On the website we also have over a hundred biographies we have written on different designers to give back to the community. There is also a huge bookstore. Books can be bought online, and we also find hard to find publications for passionate collectors

At the SF 20 show we will exhibit amazing pieces by Wendell Castle from the sixties and early seventies, and work by Joaquim Tenreiro and we are hoping to show one piece by Jeff Zimmerman, who is a contemporary artist who works with glass, and we will feature David Wiseman who lives in Los Angeles. He is an incredible young artist who is only twenty seven, but who has an amazing vocabulary, and who has taken the idea that is bespoke and atelier back to a hundred, a hundred and fifty years ago, of how craftsmen would build things for people.

No one does what he does. He does entire ceilings and walls; he can do a whole house, and everything is hand-made from either porcelain, bronze, brass and other kinds of metals. His skill level is unbelievable, and it is all made by his hands.

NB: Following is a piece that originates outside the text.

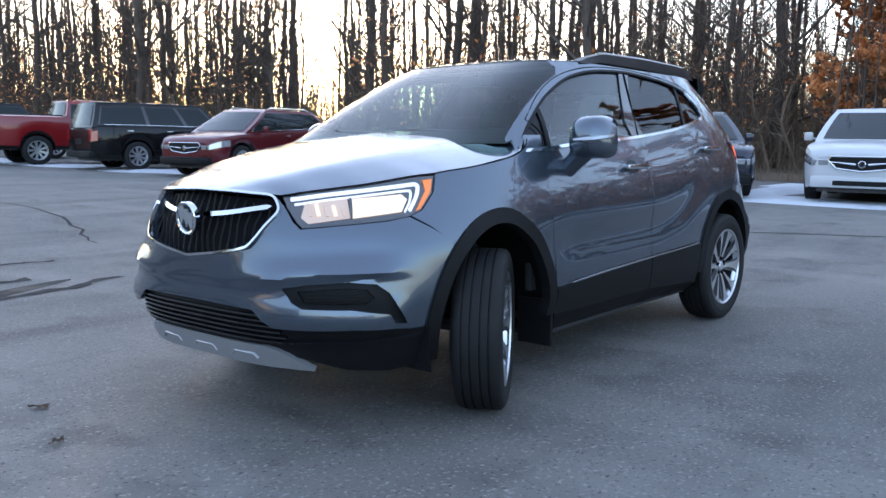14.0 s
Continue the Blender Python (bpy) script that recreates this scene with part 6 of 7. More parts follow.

Unique large ceiling mounted branch sculpture in bronze with illuminated white porcelain blossoms. Designed and made by David Wiseman, 2008. (Photo: Sherry Griffin for R 20th Century.)

CJ: Thank you Zesty. Anything else you would like to share with us?

ZM: I hope more people want to be involved in design and collecting design, and collect it while they still can. At Sotheby’s, at the best 20th Century design sale, they have about 150 lots, which have an average price range for the whole sale of about four to seven million dollars. So for about five million dollars someone can buy a whole sale. I can’t believe no one has done it yet, when they spend ten, fifty, eighty million dollars on a painting. And here someone can come and buy a whole sale and create a collection instantly. I want to see more collectors of design, in addition to art collectors. We have not been trained that way, but we should have been. SF20 is a great start to expose San Franciscans to great modern design.

Unique single serpentine light sculpture in black hand-blown glass. Designed and made by Jeff Zimmerman, 2009. (Photo: Sherry Griffin for R 20th Century.)